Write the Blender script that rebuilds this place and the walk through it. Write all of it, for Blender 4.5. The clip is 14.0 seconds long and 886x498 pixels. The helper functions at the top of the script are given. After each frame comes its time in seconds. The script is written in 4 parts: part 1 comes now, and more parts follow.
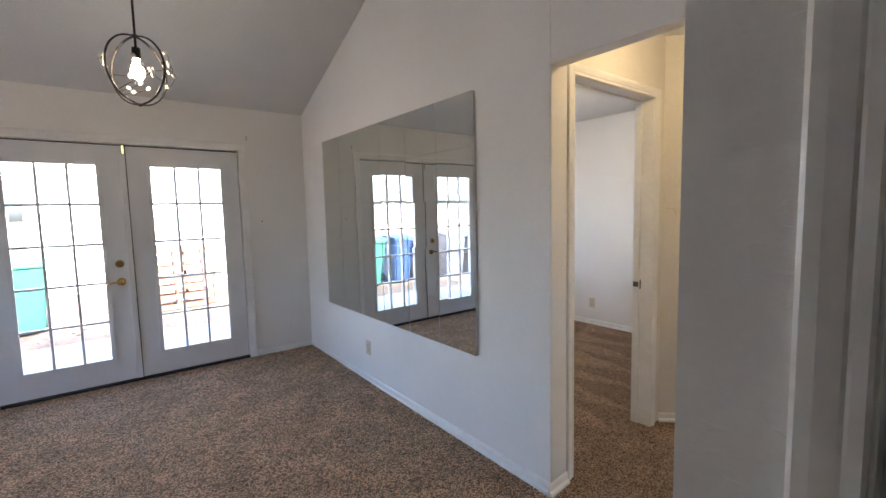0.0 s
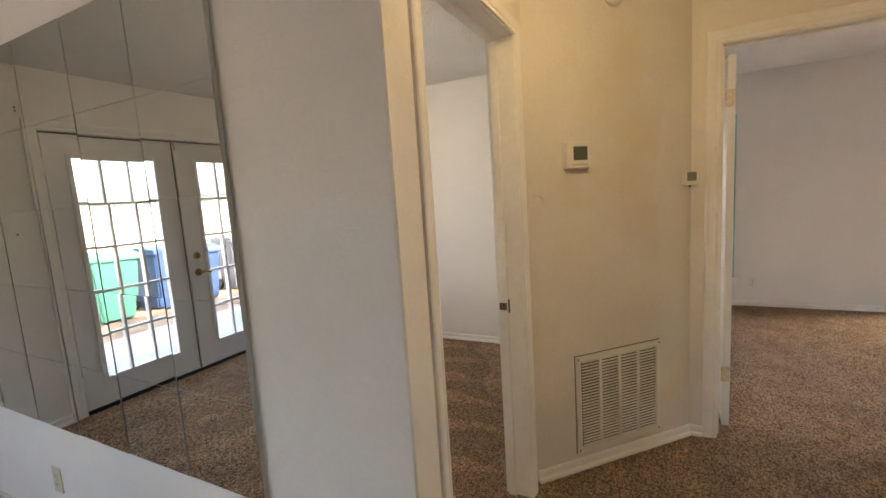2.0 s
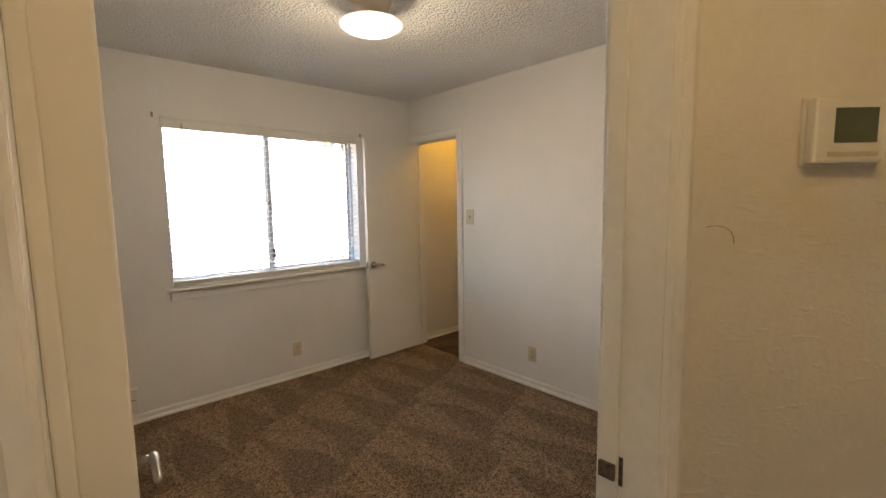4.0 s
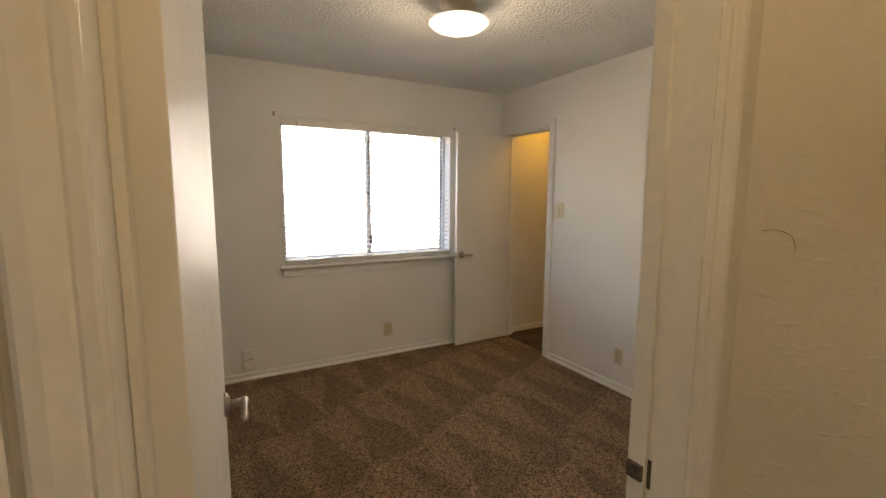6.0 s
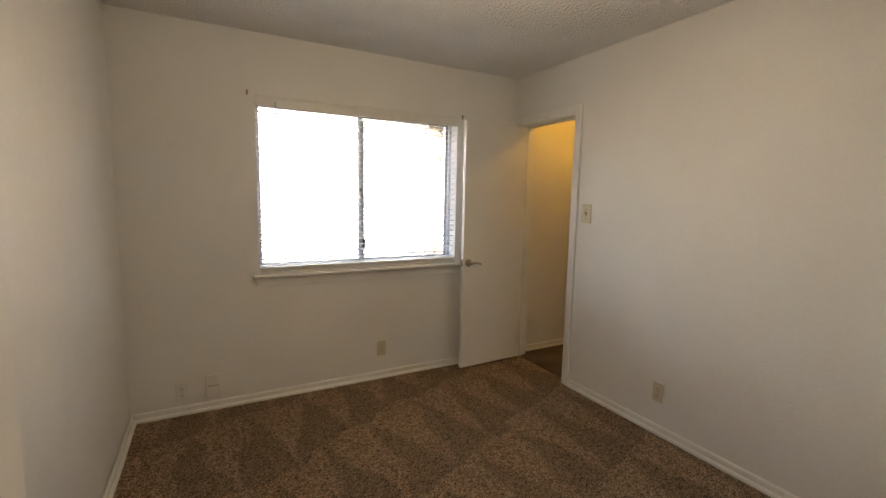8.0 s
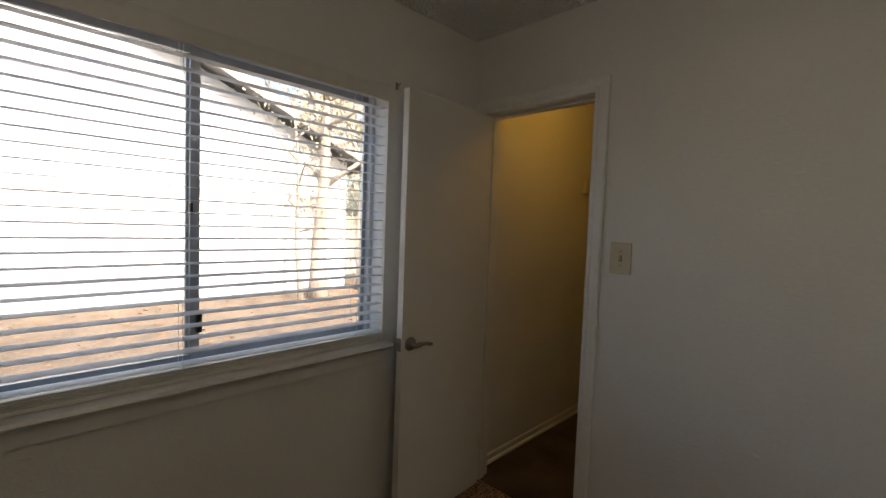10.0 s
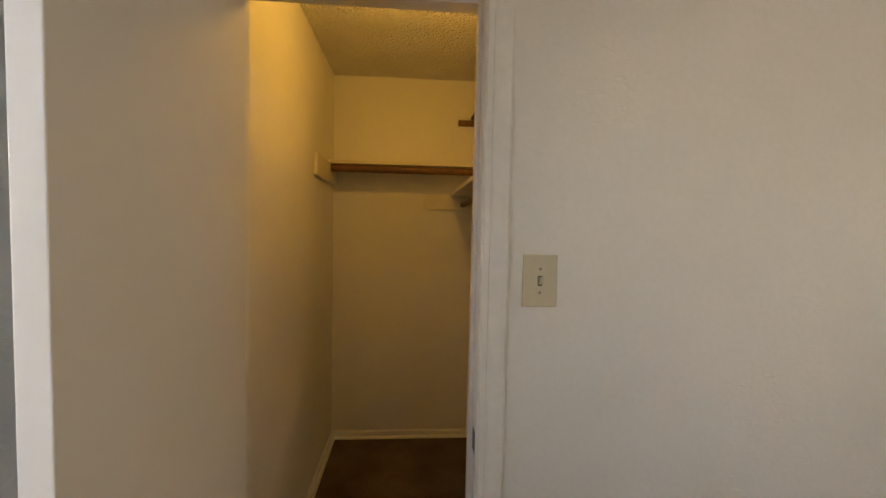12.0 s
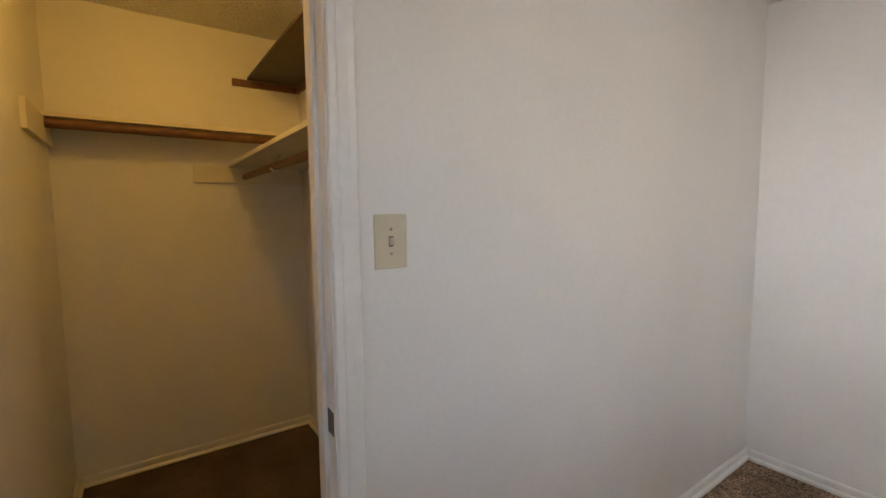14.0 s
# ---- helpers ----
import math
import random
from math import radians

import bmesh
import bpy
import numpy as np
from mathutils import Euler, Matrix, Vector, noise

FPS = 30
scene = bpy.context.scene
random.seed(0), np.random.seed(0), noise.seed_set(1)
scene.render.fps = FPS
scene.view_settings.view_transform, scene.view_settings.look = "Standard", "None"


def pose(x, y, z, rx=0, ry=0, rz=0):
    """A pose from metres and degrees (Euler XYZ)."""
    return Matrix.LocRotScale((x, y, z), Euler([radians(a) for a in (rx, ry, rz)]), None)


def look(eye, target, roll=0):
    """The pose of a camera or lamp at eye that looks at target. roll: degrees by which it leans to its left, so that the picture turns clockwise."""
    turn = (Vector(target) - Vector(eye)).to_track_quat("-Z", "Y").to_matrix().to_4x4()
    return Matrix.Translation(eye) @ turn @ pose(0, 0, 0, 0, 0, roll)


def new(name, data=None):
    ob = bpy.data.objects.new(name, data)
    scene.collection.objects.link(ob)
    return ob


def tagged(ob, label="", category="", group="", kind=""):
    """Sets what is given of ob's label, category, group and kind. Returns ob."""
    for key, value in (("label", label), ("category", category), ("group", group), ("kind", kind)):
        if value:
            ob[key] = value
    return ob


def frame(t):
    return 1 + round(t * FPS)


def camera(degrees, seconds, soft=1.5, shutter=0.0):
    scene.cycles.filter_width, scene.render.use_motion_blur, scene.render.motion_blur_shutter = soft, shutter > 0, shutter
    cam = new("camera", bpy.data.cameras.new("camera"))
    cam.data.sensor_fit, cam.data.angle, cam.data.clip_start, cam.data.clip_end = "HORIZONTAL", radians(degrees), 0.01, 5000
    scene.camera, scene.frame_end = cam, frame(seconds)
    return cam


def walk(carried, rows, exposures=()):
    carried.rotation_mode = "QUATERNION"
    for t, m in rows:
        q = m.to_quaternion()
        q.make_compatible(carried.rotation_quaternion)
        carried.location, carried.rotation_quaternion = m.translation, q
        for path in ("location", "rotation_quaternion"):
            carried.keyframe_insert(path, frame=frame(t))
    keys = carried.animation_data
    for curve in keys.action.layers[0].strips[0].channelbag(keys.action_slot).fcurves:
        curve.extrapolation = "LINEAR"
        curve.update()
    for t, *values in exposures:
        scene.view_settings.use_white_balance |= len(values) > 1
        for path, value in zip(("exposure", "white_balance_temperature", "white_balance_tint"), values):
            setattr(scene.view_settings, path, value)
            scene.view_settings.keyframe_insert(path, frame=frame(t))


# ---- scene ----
cam = camera(91.2, 14.0)
PATH = [
    (0, (0.252, 0.583, 1.407), (1.474, 2.157, 1.231), -1.3),
    (0.5, (0.381, 0.758, 1.386), (1.626, 2.31, 1.179), -1.9),
    (1, (0.605, 1.028, 1.368), (2.057, 2.386, 1.145), -2.3),
    (1.5, (0.801, 1.203, 1.383), (2.382, 2.404, 1.143), -2.1),
    (2, (1.099, 1.362, 1.427), (2.868, 2.26, 1.175), -3.7),
    (2.5, (1.423, 1.42, 1.401), (3.24, 2.219, 1.157), -2.1),
    (3, (1.743, 1.468, 1.412), (3.549, 2.296, 1.179), -1.1),
    (3.5, (1.976, 1.56, 1.414), (3.654, 2.627, 1.195), -0.2),
    (4, (2.111, 1.607, 1.442), (3.453, 3.075, 1.233), -0.9),
    (4.2, (2.131, 1.584, 1.450), (3.312, 3.185, 1.244), -0.5),
    (6.3, (2.172, 1.478, 1.449), (3.134, 3.214, 1.202), 0.3),
    (6.5, (2.16, 1.485, 1.453), (3.127, 3.218, 1.203), 0.4),
    (7, (2.217, 1.542, 1.429), (3.188, 3.271, 1.174), 0.5),
    (7.2, (2.262, 1.598, 1.423), (3.223, 3.331, 1.155), 0.5),
    (9.3, (2.780, 2.900, 1.418), (3.751, 4.644, 1.299), 2.7),
    (9.5, (2.833, 3.068, 1.435), (3.922, 4.742, 1.326), 2.5),
    (10, (3.006, 3.48, 1.435), (4.426, 4.884, 1.325), 2.1),
    (10.5, (3.199, 3.787, 1.392), (4.851, 4.914, 1.345), 3.3),
    (11, (3.372, 4.140, 1.412), (5.281, 4.737, 1.395), 2.4),
    (11.5, (3.552, 4.377, 1.431), (5.547, 4.495, 1.351), 3.4),
    (12, (3.762, 4.563, 1.452), (5.753, 4.405, 1.352), 1.2),
    (12.5, (3.887, 4.674, 1.467), (5.829, 4.207, 1.364), 2.4),
    (13, (3.995, 4.753, 1.469), (5.841, 3.995, 1.334), -0.3),
    (13.5, (3.973, 4.759, 1.432), (5.793, 3.946, 1.272), -1.2),
    (14, (3.892, 4.733, 1.394), (5.524, 3.59, 1.221), -0.6),
]
# exposure and lamp strengths
EXPOSURES = [(0.0, 4.10, 5750, 11), (0.5, 4.00, 5950, 11), (1.0, 4.03, 6300, 11), (2.0, 4.04, 6800, 11), (2.5, 3.98, 6950, 11), (3.0, 4.00, 7100, 12), (3.5, 3.92, 7150, 12), (4.0, 3.58, 7150, 11), (7.0, 3.42, 7400, 11), (9.5, 2.62, 7000, 9),
             (10.0, 1.82, 6750, 8), (10.5, 1.62, 6750, 8), (11.0, 1.90, 6800, 8), (11.5, 2.56, 7050, 8), (12.0, 3.34, 7150, 10), (12.5, 3.46, 7400, 12), (13.2, 3.62, 7500, 13), (14.0, 3.64, 6150, 12)]
HALL_W, CLOSET_W, DOME_W, PENDANT_W = 0.64, 0.70, 1.15, 0.35
DOME_GLOW = 0.11
walk(cam, [(t, look(eye, aim, roll)) for t, eye, aim, roll in PATH], EXPOSURES)


# ---- world, sun, lamps ----
world = bpy.data.worlds.new("world")
scene.world = world
world.use_nodes = True
wn = world.node_tree.nodes
sky = wn.new("ShaderNodeTexSky")
sky.sky_type, sky.sun_disc = "NISHITA", False
sky.sun_elevation, sky.sun_rotation = radians(38), radians(165)
sky.air_density, sky.dust_density = 1.0, 5.0
world.node_tree.links.new(sky.outputs[0], wn["Background"].inputs[0])
wn["Background"].inputs[1].default_value = 0.15

sun_data = bpy.data.lights.new("sun", "SUN")
sun_data.energy, sun_data.angle, sun_data.color = 2.3, radians(0.6), (1.0, 0.95, 0.87)
sun = new("sun", sun_data)
sun.matrix_world = look((2.0, -20.0, 17.0), (7.0, 0.0, 0.0))


def point_lamp(name, at, watts, color, radius):
    data = bpy.data.lights.new(name, "POINT")
    data.energy, data.color, data.shadow_soft_size = watts, color, radius
    ob = new(name, data)
    ob.location = at
    return ob


point_lamp("hall_lamp_light", (2.36, 1.30, 2.27), HALL_W, (1.0, 0.68, 0.31), 0.05)
point_lamp("closet_bulb_light", (5.42, 4.50, 2.33), CLOSET_W, (1.0, 0.52, 0.085), 0.04)
point_lamp("dome_light", (3.36, 3.47, 2.20), DOME_W, (1.0, 0.84, 0.62), 0.12)
point_lamp("pendant_light", (0.445, 3.39, 2.12), PENDANT_W, (1.0, 0.80, 0.55), 0.04)

# ---- materials ----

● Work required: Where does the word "from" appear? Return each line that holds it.

● Response to this exercise:
from math import radians
from mathutils import Euler, Matrix, Vector, noise
    """A pose from metres and degrees (Euler XYZ)."""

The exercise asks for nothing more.